┌──
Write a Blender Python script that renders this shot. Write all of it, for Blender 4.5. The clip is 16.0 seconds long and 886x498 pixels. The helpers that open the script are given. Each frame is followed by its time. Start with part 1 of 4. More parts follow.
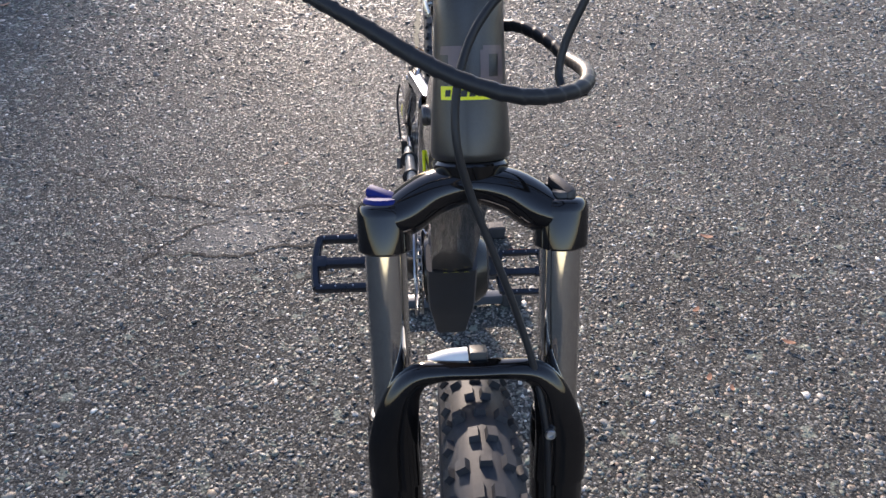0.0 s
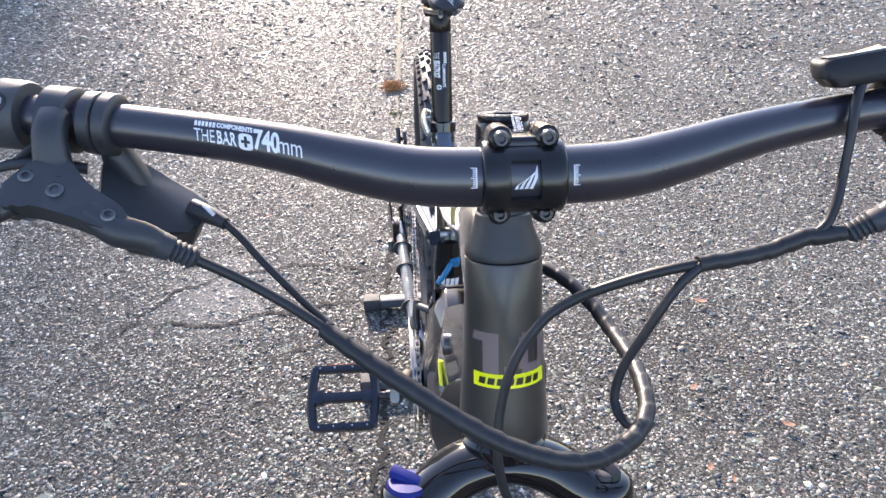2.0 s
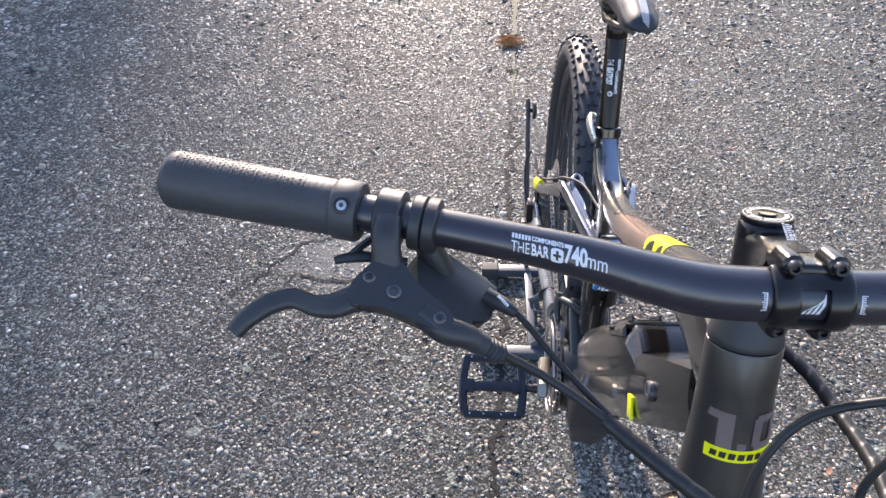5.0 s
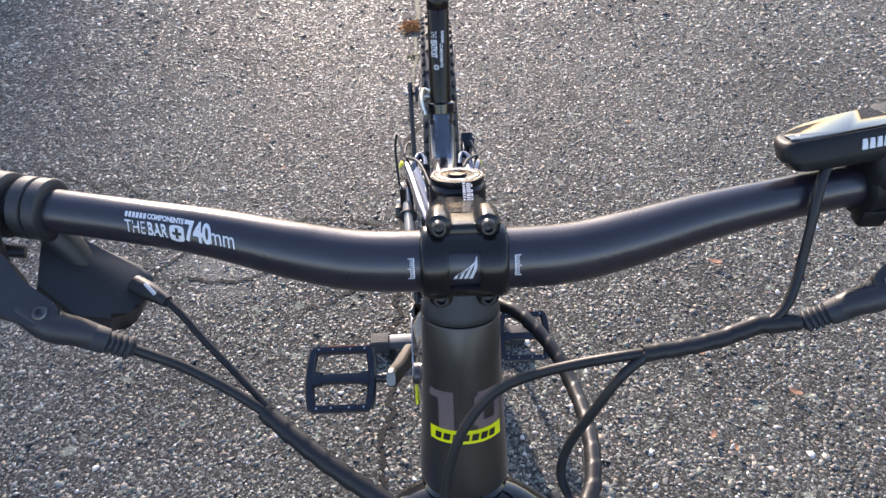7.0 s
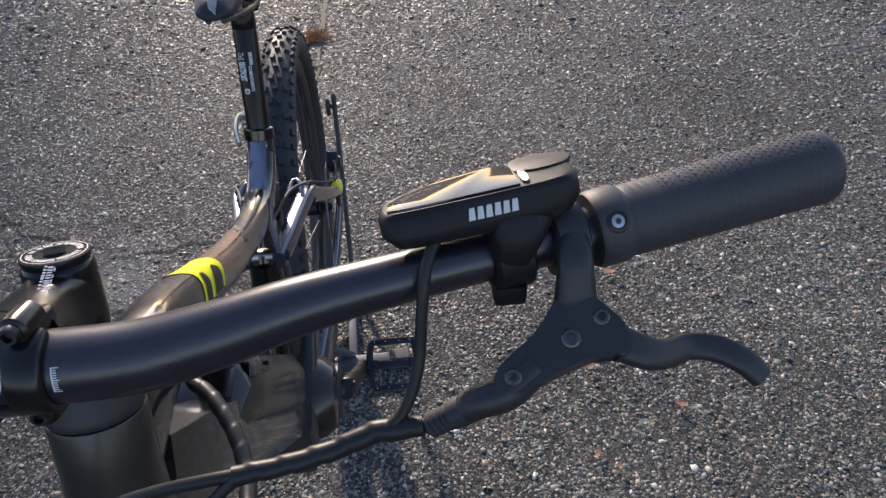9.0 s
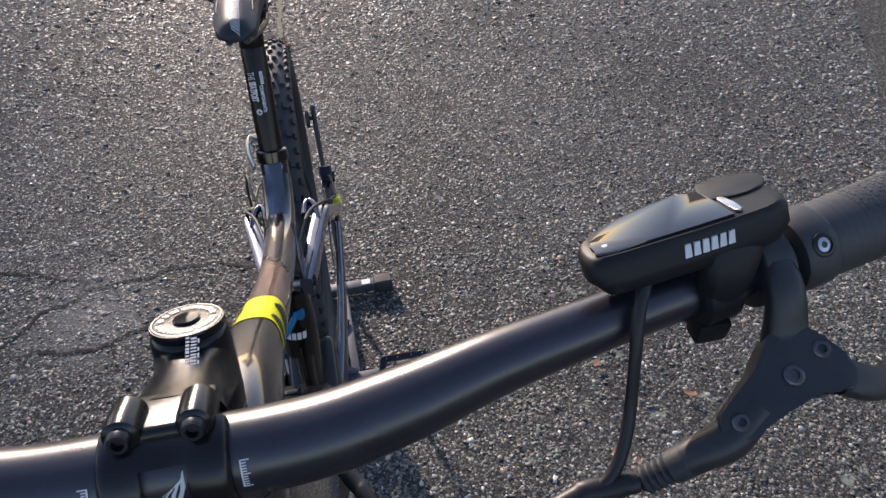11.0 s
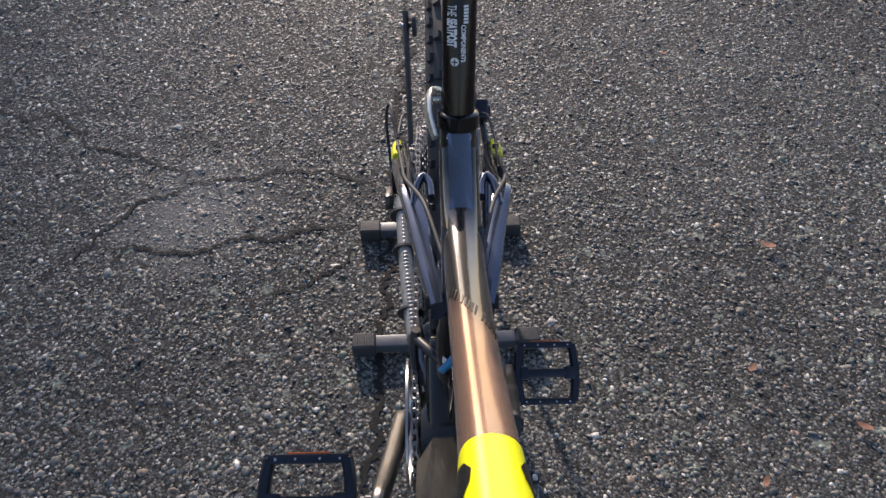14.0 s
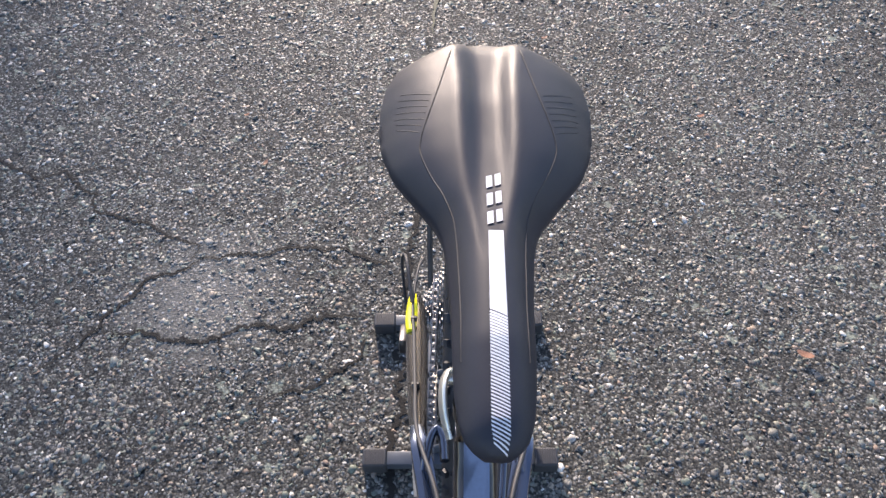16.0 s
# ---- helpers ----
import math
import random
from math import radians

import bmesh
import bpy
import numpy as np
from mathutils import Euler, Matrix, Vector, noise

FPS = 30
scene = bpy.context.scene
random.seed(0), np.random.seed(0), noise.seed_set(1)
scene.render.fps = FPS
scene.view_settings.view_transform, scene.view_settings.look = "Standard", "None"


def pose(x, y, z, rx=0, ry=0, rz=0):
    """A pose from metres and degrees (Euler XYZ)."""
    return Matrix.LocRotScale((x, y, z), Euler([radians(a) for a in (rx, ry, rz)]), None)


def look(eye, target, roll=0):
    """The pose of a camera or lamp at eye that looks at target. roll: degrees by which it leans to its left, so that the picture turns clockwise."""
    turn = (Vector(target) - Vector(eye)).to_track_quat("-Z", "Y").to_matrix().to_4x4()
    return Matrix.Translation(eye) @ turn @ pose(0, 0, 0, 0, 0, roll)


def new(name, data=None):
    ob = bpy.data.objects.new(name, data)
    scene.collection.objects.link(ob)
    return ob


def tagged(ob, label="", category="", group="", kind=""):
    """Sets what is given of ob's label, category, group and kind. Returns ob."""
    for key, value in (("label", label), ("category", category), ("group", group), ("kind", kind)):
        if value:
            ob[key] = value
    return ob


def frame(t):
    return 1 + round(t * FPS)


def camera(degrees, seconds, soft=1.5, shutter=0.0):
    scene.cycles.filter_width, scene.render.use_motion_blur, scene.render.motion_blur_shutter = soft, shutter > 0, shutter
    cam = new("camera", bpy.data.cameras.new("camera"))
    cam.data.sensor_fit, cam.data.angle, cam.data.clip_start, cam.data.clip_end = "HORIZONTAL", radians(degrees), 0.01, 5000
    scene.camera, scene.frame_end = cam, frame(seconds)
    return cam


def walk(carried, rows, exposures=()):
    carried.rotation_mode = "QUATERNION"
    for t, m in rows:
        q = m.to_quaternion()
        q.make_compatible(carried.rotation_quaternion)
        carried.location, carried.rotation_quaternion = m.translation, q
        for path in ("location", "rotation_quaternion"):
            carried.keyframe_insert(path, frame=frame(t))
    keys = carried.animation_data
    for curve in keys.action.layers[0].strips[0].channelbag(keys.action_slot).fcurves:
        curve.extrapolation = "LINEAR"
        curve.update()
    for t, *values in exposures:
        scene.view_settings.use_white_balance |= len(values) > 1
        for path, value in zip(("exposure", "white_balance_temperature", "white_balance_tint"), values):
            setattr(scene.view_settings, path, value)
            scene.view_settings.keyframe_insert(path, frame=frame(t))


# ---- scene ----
└──
Stated goal
Exclude the images and reproduce the remaining data exactly.

Reply
Write a Blender Python script that renders this shot. Write all of it, for Blender 4.5. The clip is 16.0 seconds long and 886x498 pixels. The helpers that open the script are given. Each frame is followed by its time. Start with part 1 of 4. More parts follow.
0.0 s
2.0 s
5.0 s
7.0 s
9.0 s
11.0 s
14.0 s
16.0 s
# ---- helpers ----
import math
import random
from math import radians

import bmesh
import bpy
import numpy as np
from mathutils import Euler, Matrix, Vector, noise

FPS = 30
scene = bpy.context.scene
random.seed(0), np.random.seed(0), noise.seed_set(1)
scene.render.fps = FPS
scene.view_settings.view_transform, scene.view_settings.look = "Standard", "None"


def pose(x, y, z, rx=0, ry=0, rz=0):
    """A pose from metres and degrees (Euler XYZ)."""
    return Matrix.LocRotScale((x, y, z), Euler([radians(a) for a in (rx, ry, rz)]), None)


def look(eye, target, roll=0):
    """The pose of a camera or lamp at eye that looks at target. roll: degrees by which it leans to its left, so that the picture turns clockwise."""
    turn = (Vector(target) - Vector(eye)).to_track_quat("-Z", "Y").to_matrix().to_4x4()
    return Matrix.Translation(eye) @ turn @ pose(0, 0, 0, 0, 0, roll)


def new(name, data=None):
    ob = bpy.data.objects.new(name, data)
    scene.collection.objects.link(ob)
    return ob


def tagged(ob, label="", category="", group="", kind=""):
    """Sets what is given of ob's label, category, group and kind. Returns ob."""
    for key, value in (("label", label), ("category", category), ("group", group), ("kind", kind)):
        if value:
            ob[key] = value
    return ob


def frame(t):
    return 1 + round(t * FPS)


def camera(degrees, seconds, soft=1.5, shutter=0.0):
    scene.cycles.filter_width, scene.render.use_motion_blur, scene.render.motion_blur_shutter = soft, shutter > 0, shutter
    cam = new("camera", bpy.data.cameras.new("camera"))
    cam.data.sensor_fit, cam.data.angle, cam.data.clip_start, cam.data.clip_end = "HORIZONTAL", radians(degrees), 0.01, 5000
    scene.camera, scene.frame_end = cam, frame(seconds)
    return cam


def walk(carried, rows, exposures=()):
    carried.rotation_mode = "QUATERNION"
    for t, m in rows:
        q = m.to_quaternion()
        q.make_compatible(carried.rotation_quaternion)
        carried.location, carried.rotation_quaternion = m.translation, q
        for path in ("location", "rotation_quaternion"):
            carried.keyframe_insert(path, frame=frame(t))
    keys = carried.animation_data
    for curve in keys.action.layers[0].strips[0].channelbag(keys.action_slot).fcurves:
        curve.extrapolation = "LINEAR"
        curve.update()
    for t, *values in exposures:
        scene.view_settings.use_white_balance |= len(values) > 1
        for path, value in zip(("exposure", "white_balance_temperature", "white_balance_tint"), values):
            setattr(scene.view_settings, path, value)
            scene.view_settings.keyframe_insert(path, frame=frame(t))


# ---- scene ----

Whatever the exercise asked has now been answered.